A function has a jump discontinuity at a spot if the two one-sided limits both exist but are not equal. Here is an example - the jump discontinuity is at $$x = 2$$.

$$w(x) = \begin{cases} 2x - 1 & \text{ if } x <=2\\ 10x + 1 & \text{ if } x > 2 \end{cases}$$

The limit from the left is 3, the limit from the right is 21. If you were to view the graph of $$w$$ you would see a 'jump' in the two portions of the graph at $$x = 2$$. What you need to do is find the values of $$a$$ and $$b$$ to make your function have the types of behavior discussed here. Good luck.

 

[rowkem]

If you could please relate that back to my question, it would be appreciated. Again, no answers but, I'm still a little confused and don't know where to start.

 

[sutupidmath]

If a function has a removable discontinuity at $$x = a$$, that means these things.

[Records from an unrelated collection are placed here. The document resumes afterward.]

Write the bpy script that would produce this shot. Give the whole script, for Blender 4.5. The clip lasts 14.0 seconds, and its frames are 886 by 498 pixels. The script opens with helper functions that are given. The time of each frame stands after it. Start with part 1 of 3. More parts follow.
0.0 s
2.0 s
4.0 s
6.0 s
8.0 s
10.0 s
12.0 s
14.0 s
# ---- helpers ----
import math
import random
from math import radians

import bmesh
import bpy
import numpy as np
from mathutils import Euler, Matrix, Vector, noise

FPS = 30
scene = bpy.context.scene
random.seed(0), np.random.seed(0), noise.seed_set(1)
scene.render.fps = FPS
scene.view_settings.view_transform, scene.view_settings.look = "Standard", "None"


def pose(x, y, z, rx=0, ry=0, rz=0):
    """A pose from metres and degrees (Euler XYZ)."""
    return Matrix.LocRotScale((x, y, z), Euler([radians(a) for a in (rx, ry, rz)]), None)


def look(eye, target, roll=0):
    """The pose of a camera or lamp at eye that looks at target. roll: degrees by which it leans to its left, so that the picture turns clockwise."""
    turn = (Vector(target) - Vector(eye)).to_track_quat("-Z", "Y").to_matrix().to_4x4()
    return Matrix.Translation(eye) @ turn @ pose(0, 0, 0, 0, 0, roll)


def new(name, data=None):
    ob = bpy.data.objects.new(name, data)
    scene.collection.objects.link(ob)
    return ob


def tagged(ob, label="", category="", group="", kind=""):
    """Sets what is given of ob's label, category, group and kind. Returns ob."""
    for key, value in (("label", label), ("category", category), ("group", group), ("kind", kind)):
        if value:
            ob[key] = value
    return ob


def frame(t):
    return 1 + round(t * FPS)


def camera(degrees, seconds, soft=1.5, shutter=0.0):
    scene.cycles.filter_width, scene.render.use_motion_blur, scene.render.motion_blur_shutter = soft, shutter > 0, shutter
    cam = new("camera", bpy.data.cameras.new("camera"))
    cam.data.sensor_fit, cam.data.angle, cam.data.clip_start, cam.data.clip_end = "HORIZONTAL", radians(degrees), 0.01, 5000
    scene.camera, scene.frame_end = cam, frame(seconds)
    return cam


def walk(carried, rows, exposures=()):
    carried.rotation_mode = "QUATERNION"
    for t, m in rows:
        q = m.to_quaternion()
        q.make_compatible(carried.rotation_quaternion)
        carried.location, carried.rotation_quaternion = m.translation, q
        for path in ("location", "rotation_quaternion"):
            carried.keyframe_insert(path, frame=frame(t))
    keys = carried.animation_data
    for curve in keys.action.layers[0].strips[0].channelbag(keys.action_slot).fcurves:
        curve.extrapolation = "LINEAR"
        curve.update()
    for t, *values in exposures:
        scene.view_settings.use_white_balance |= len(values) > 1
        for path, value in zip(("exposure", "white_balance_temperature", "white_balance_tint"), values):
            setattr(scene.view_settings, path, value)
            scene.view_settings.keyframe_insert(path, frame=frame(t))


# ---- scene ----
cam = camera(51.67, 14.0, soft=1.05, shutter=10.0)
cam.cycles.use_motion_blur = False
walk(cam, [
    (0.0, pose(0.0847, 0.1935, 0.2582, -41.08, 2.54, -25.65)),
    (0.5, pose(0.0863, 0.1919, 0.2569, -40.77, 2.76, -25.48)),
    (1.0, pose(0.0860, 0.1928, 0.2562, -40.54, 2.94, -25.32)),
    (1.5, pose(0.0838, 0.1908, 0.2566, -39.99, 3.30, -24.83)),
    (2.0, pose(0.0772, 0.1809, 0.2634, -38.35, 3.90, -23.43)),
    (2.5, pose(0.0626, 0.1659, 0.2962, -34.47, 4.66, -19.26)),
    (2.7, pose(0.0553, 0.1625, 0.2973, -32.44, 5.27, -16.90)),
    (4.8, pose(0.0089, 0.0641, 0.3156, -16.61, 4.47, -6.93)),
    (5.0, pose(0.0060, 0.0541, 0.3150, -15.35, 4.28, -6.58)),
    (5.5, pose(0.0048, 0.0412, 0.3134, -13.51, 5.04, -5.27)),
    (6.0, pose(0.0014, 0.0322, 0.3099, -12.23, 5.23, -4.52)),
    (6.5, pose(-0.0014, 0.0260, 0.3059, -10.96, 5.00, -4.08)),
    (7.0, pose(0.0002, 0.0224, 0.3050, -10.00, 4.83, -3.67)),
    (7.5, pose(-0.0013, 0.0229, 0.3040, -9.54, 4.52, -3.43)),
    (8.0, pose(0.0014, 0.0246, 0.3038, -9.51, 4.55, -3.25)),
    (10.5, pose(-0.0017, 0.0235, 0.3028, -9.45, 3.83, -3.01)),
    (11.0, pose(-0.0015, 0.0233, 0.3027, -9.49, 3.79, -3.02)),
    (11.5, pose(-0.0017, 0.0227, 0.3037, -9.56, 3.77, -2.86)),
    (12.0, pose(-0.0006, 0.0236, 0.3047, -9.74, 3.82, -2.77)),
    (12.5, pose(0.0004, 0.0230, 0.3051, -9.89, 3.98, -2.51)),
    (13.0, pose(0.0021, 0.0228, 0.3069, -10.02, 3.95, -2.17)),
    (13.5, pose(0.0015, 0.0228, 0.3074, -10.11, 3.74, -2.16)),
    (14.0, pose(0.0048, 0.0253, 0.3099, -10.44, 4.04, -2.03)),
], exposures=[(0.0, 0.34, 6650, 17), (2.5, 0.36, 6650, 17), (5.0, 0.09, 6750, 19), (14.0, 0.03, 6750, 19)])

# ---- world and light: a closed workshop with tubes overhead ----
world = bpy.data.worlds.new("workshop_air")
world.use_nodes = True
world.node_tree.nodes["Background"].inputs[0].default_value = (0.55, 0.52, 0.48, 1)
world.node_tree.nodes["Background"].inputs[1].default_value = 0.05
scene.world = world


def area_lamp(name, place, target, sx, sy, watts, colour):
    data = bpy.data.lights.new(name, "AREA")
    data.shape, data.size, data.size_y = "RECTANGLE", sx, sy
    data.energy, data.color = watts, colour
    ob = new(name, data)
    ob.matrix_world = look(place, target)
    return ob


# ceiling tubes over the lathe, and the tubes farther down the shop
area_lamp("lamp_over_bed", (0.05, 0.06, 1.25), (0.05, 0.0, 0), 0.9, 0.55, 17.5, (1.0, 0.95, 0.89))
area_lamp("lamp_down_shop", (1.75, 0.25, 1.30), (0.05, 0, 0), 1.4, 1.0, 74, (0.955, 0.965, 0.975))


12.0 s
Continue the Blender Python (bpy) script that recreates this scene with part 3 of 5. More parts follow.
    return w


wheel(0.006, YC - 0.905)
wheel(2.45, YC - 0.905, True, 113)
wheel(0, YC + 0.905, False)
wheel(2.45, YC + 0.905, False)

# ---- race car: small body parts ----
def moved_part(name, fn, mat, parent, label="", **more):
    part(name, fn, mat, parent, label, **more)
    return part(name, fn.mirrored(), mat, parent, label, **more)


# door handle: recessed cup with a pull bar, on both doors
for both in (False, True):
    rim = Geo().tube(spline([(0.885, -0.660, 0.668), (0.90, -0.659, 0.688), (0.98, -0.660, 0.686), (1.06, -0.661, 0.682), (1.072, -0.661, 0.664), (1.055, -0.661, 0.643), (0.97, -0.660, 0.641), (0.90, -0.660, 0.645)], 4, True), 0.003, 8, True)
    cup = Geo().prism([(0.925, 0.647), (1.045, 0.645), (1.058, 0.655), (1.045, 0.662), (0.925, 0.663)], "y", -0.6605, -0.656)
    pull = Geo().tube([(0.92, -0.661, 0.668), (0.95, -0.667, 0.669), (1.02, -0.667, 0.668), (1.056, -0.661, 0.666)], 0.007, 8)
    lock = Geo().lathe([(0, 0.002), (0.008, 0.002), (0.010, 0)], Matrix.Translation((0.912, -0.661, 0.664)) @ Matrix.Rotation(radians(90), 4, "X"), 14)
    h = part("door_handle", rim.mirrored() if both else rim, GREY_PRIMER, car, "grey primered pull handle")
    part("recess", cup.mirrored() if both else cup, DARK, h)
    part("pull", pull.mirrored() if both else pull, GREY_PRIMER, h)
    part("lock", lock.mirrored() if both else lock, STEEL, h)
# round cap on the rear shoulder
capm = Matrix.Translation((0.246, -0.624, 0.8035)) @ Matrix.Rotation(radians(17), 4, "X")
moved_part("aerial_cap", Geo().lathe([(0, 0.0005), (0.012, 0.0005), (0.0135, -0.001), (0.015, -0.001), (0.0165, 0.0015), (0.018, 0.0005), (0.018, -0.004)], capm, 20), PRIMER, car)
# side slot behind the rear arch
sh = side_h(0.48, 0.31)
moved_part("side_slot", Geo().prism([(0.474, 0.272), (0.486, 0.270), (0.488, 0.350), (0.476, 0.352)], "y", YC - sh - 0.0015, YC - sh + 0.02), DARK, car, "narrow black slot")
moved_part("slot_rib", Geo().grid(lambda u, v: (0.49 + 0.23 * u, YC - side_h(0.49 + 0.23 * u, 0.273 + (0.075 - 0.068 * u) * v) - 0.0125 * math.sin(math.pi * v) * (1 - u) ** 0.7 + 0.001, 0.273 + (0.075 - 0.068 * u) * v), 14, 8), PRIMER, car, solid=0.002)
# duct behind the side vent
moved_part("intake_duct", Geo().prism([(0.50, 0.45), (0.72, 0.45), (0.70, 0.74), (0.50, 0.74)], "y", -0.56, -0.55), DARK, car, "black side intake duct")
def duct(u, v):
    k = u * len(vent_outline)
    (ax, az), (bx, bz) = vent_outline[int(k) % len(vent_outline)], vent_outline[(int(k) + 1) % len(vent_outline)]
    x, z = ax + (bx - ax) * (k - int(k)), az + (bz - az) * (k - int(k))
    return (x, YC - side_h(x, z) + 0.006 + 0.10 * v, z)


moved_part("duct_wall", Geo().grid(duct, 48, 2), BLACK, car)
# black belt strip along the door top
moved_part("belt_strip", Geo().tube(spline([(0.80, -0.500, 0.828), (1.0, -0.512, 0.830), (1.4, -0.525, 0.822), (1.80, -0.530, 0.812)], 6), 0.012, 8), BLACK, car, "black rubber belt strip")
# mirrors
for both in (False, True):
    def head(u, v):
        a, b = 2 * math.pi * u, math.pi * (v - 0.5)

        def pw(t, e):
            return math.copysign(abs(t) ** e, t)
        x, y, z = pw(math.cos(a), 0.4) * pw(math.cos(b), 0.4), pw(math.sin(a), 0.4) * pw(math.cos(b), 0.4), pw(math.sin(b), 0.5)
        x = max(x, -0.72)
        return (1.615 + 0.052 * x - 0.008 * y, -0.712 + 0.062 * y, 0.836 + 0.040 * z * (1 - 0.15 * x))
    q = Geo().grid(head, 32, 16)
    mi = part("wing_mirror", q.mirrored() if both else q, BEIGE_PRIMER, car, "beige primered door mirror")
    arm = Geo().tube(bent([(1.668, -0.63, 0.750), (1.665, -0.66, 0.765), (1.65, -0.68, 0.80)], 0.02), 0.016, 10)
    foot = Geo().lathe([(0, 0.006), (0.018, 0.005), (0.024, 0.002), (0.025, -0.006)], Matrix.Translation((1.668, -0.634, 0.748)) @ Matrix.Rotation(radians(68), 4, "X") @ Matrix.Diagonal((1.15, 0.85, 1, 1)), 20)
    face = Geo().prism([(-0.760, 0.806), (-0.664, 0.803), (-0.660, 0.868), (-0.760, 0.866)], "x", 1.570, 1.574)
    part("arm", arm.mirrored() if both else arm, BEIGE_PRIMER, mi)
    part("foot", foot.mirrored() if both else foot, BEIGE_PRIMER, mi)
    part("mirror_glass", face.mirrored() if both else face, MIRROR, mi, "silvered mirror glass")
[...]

$$\begin{align*} \lim_{x \to a^+} f(x) & = \lim_{x \to a^-} f(x)\\ \text{ so } & \lim_{x \to a} f(x) \text{ exists}\\ f(a) & \text{ is defined} \\ f(a) & \ne \lim_{x \to a^+} f(x) \end{align*}$$


luck.

It is also the case where f(a) is not defined but the overall limit as x-->a exists. The way one can remove this is by defining the function at x=a.

P.S. I am sure you know this, but this is adressed to the OP.